Sibylla Martin: Paintings for an Anxious Age: Circle Art Gallery
In Martin’s own words, “If you look at a narrative painting your brain is bombarded with a lifetime’s worth of associations and memories. I want you to go straight inside yourself without demands or questions. I want colour to express itself and not to be restricted by having to describe something.”
Martin loves the craft of painting. She primes and stretches the canvas herself, something she considers an integral part of her process. Wanting to really know colours, she used to grind the pigments and oil herself and usually spends hours mixing colours instead of putting them on the canvas.
There is a lot of physicality to Martin’s process, the dimensions of her large paintings needing to be human scale.
Experimentation, disruption and detours are at the heart of her process. Often, she will bury colours that are too bright or too real with layers of something more subtle and true to the feeling she is moving through at the time. On a gallery wall, all these elements come together in paintings that are deep as they are wide; portals into landscapes of colour and feeling.

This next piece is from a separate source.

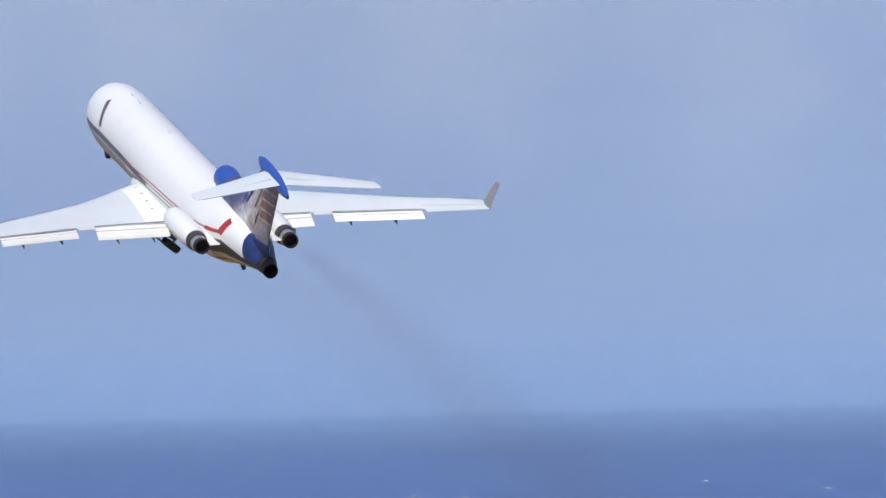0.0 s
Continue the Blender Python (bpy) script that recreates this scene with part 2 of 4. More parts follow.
def loft(rings, closed_ring=True, cap0=True, cap1=True):
    """Skin over rings with equal numbers of points."""
    n = len(rings[0])
    verts = [p for r in rings for p in r]
    faces = []
    for i in range(len(rings) - 1):
        for j in range(n if closed_ring else n - 1):
            k = (j + 1) % n
            faces.append((i * n + j, i * n + k, (i + 1) * n + k, (i + 1) * n + j))
    if cap0:
        faces.append(tuple(range(n)))
    if cap1:
        faces.append(tuple((len(rings) - 1) * n + j for j in reversed(range(n))))
    return verts, faces


def ring(cx, cy, cz, rx, rz, n=24):
    """An upright ring across the y axis."""
    return [(cx + rx * math.cos(2 * math.pi * k / n), cy, cz + rz * math.sin(2 * math.pi * k / n)) for k in range(n)]


def join(*shapes):
    verts, faces = [], []
    for v, f in shapes:
        o = len(verts)
        verts += v
        faces += [tuple(i + o for i in q) for q in f]
    return verts, faces


def box(x0, x1, y0, y1, z0, z1, bevel=0.0):
    b = bevel
    rings = []
    for z, s in ((z0, b), (z0 + b, 0), (z1 - b, 0), (z1, b)) if b else ((z0, 0), (z1, 0)):
        rings.append([(x0 + s + b, y0 + s, z), (x1 - s - b, y0 + s, z), (x1 - s, y0 + s + b, z), (x1 - s, y1 - s - b, z),
                      (x1 - s - b, y1 - s, z), (x0 + s + b, y1 - s, z), (x0 + s, y1 - s - b, z), (x0 + s, y0 + s + b, z)] if b else
                     [(x0, y0, z), (x1, y0, z), (x1, y1, z), (x0, y1, z)])
    return loft(rings)


def pipe(points, r, n=12, radii=None):
    """A round bar along points."""
    pts = [Vector(p) for p in points]
    rings = []
    for i, p in enumerate(pts):
        d = (pts[min(i + 1, len(pts) - 1)] - pts[max(i - 1, 0)]).normalized()
        a = d.orthogonal().normalized() if abs(d.z) < 0.95 else Vector((1, 0, 0)).cross(d).normalized()
        b = d.cross(a)
        q = radii[i] if radii else r
        rings.append([tuple(p + q * (a * math.cos(2 * math.pi * k / n) + b * math.sin(2 * math.pi * k / n))) for k in range(n)])
    return loft(rings)


# ---- sea and shore ----
def build_sea():
    rings = [[(r * math.sin(2 * math.pi * k / 96), r * math.cos(2 * math.pi * k / 96), 0) for k in range(96)]
             for r in (1, 120, 400, 900, 1500, 2200, 3000, 3900, 4900)]
    v, f = loft(rings, cap1=False)
    tagged(new("water", mesh_of("water", v, f, SEA)), "deep blue open sea with small whitecaps under haze", "sea", kind="structure")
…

Martin has exhibited in various group exhibitions in Kenya and the UK. Her first exhibition in Nairobi was a solo show at RaMOMA in 2006. She was one of six artists who participated in Circle’s celebrated first exhibition Abstract Extract Subtract in 2013. Sibylla graduated from the Slade School of Fine Art in 1991 and won both Slade prizes whilst studying there. She moved to Kenya in 2004 after a period of working as a nurse in Rwanda and Burundi.